_What is asked_. Can you write out all the lines word for word, with no pictures?

_Dataset extract_.

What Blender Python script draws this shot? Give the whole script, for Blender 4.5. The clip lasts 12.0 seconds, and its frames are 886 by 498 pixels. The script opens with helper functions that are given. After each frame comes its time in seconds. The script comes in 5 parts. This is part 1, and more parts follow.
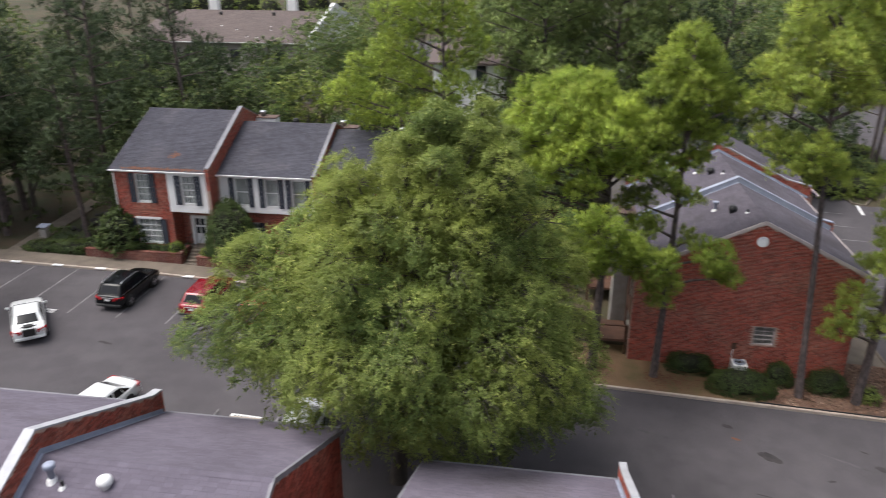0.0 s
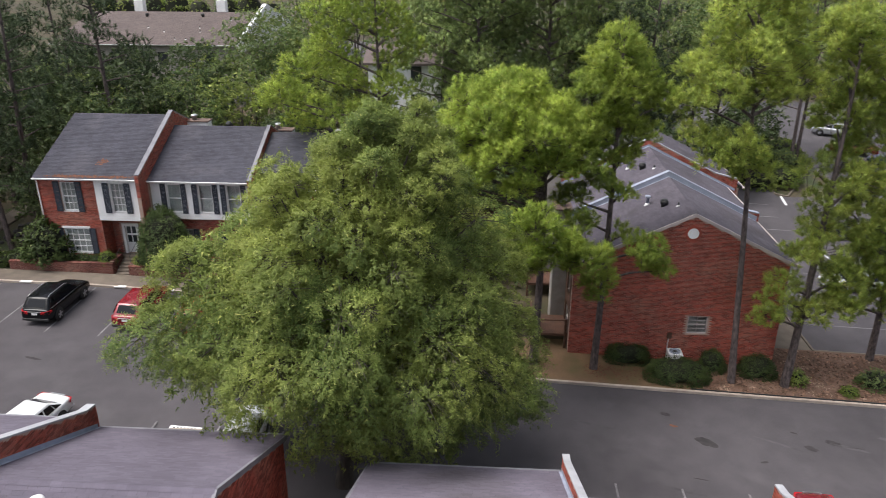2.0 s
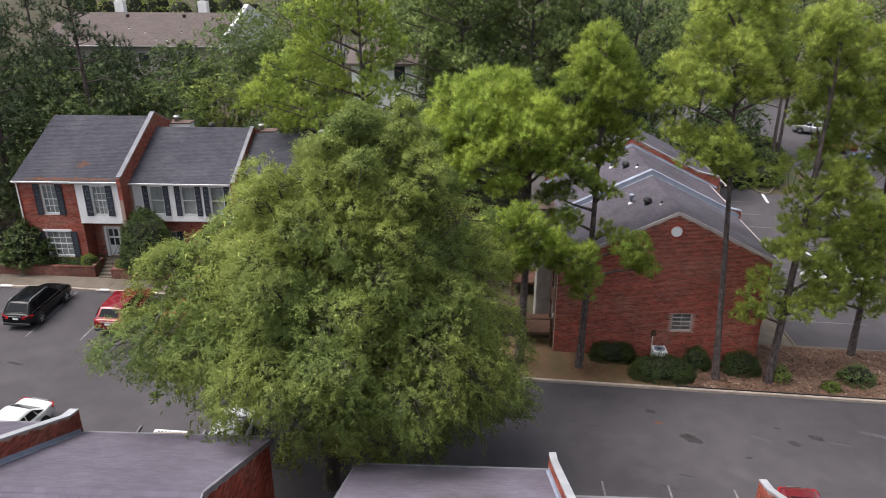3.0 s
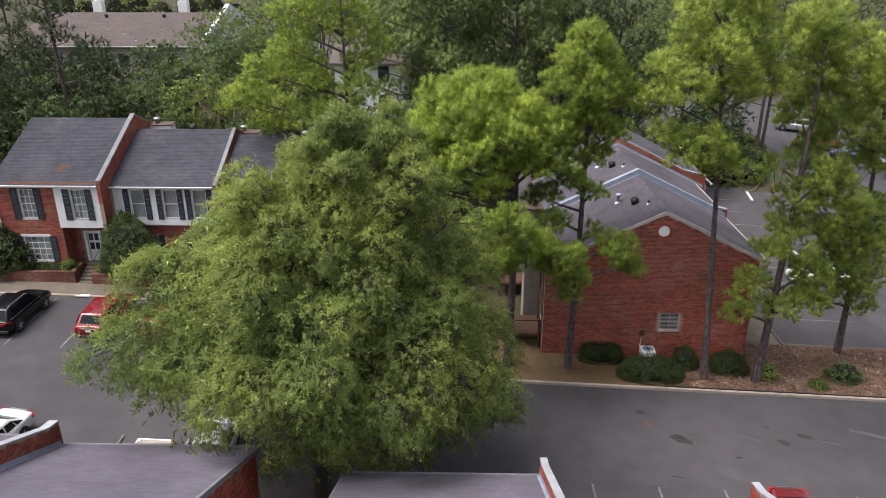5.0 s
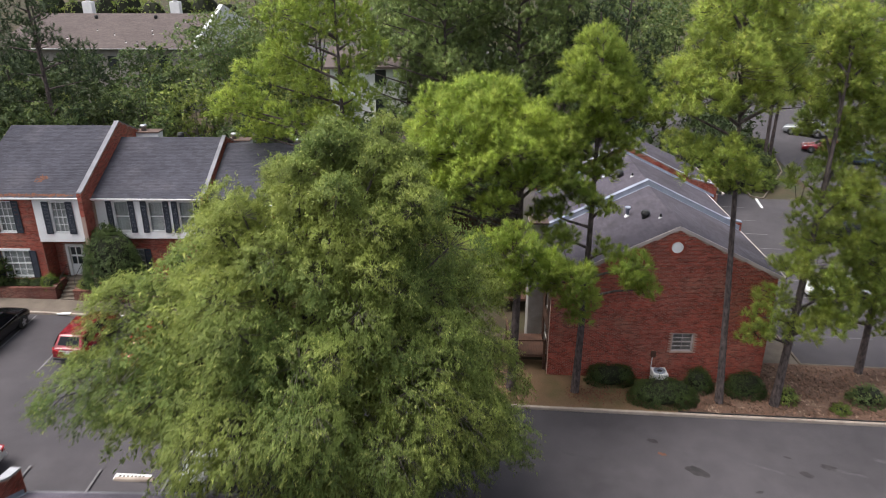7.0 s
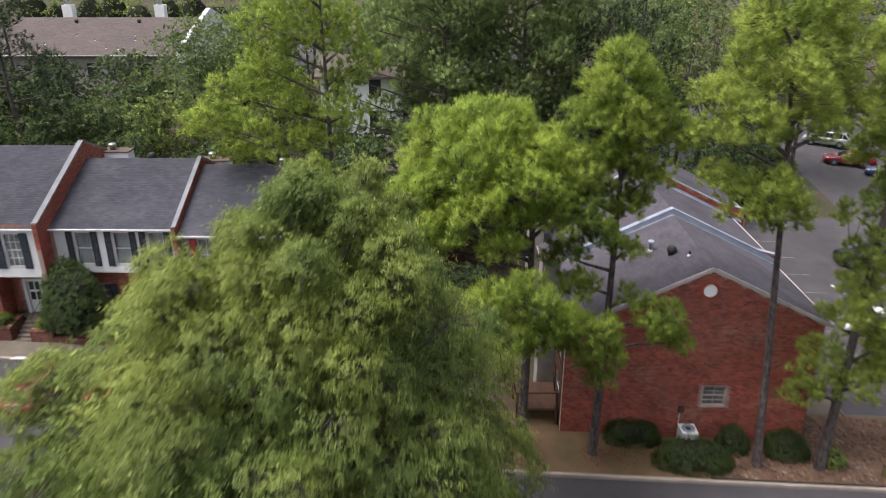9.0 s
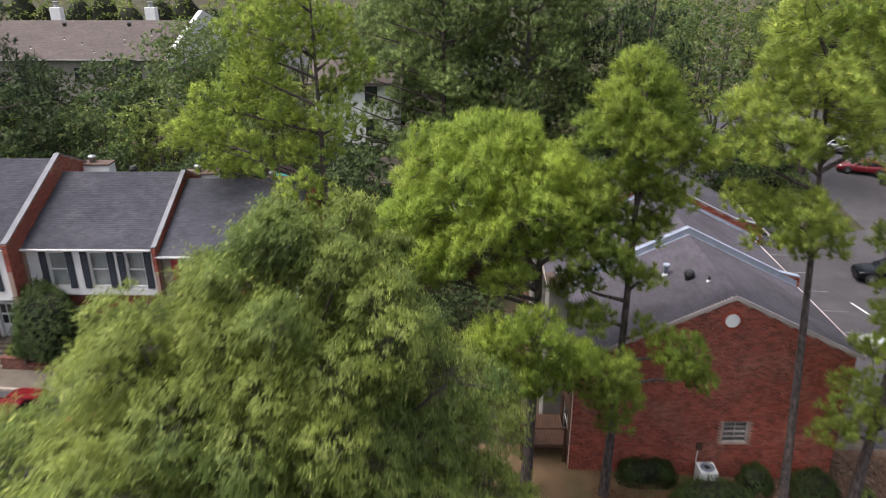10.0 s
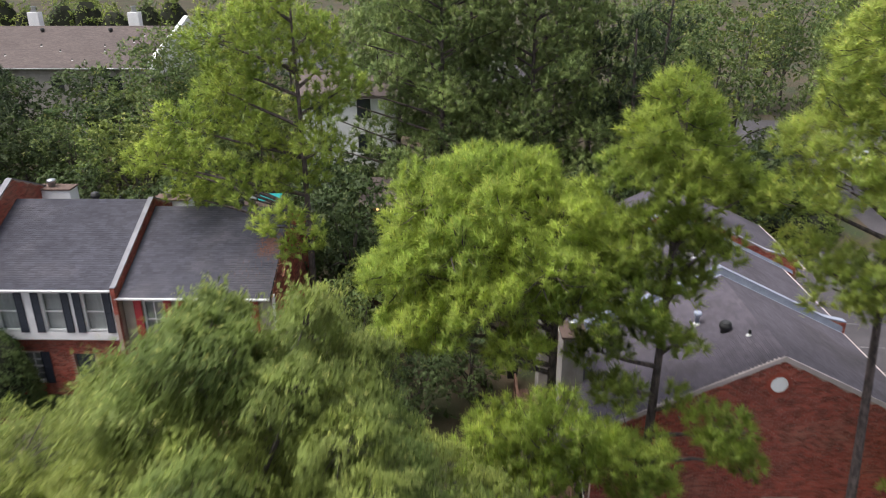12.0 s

_Output for this exercise_.
What Blender Python script draws this shot? Give the whole script, for Blender 4.5. The clip lasts 12.0 seconds, and its frames are 886 by 498 pixels. The script opens with helper functions that are given. After each frame comes its time in seconds. The script comes in 5 parts. This is part 1, and more parts follow.
0.0 s
2.0 s
3.0 s
5.0 s
7.0 s
9.0 s
10.0 s
12.0 s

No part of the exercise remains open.